* _WHAT THE EXERCISE ASKS_
Return precisely the span of lines from the top of the material below to the line containing "ground = build_ground()", both included. Pictures are excluded.
━━━━━━━━━━━━━━━━━━━━
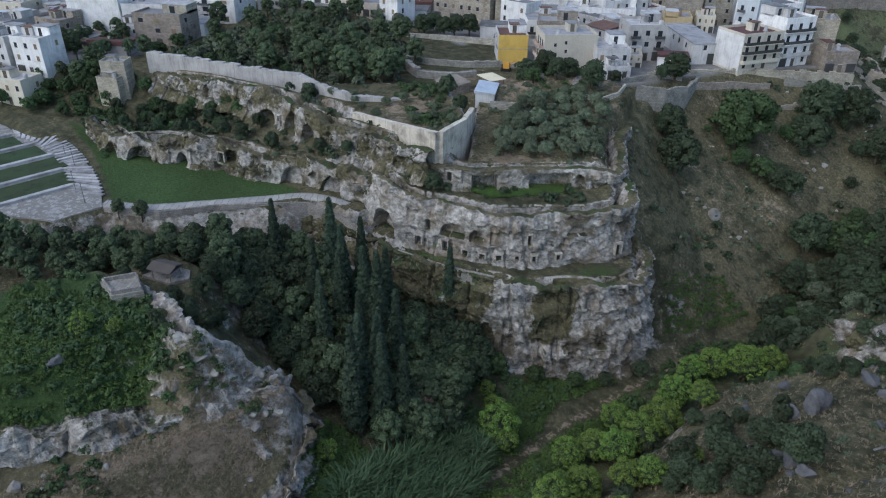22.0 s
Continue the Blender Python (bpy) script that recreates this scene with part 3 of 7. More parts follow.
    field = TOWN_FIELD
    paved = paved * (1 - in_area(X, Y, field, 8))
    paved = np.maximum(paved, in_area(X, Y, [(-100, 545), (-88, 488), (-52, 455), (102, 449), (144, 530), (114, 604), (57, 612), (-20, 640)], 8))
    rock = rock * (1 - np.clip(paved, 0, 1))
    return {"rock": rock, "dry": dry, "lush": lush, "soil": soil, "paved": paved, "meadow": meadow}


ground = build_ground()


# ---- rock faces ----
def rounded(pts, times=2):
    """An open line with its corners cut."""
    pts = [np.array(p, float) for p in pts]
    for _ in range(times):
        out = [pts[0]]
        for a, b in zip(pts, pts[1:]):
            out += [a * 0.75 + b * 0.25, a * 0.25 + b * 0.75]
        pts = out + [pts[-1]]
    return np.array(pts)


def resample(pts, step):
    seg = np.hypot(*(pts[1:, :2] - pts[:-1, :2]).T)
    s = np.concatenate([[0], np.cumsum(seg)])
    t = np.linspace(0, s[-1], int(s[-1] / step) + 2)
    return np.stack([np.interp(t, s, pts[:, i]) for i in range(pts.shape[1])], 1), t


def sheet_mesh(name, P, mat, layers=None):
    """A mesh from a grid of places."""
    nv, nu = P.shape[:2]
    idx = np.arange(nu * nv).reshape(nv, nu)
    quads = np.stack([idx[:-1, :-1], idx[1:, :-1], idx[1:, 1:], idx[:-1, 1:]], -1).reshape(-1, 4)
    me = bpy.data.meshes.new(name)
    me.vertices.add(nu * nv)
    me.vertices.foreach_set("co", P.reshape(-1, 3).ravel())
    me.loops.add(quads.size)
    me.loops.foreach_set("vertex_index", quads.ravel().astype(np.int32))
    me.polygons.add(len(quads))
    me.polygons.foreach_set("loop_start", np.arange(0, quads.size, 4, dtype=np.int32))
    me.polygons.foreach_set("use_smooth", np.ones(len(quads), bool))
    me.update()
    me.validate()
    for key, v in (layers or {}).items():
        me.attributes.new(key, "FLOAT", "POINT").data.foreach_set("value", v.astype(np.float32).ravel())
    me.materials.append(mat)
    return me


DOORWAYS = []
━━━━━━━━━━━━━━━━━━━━
* _WRITTEN ANSWER_
22.0 s
Continue the Blender Python (bpy) script that recreates this scene with part 3 of 7. More parts follow.
    field = TOWN_FIELD
    paved = paved * (1 - in_area(X, Y, field, 8))
    paved = np.maximum(paved, in_area(X, Y, [(-100, 545), (-88, 488), (-52, 455), (102, 449), (144, 530), (114, 604), (57, 612), (-20, 640)], 8))
    rock = rock * (1 - np.clip(paved, 0, 1))
    return {"rock": rock, "dry": dry, "lush": lush, "soil": soil, "paved": paved, "meadow": meadow}


ground = build_ground()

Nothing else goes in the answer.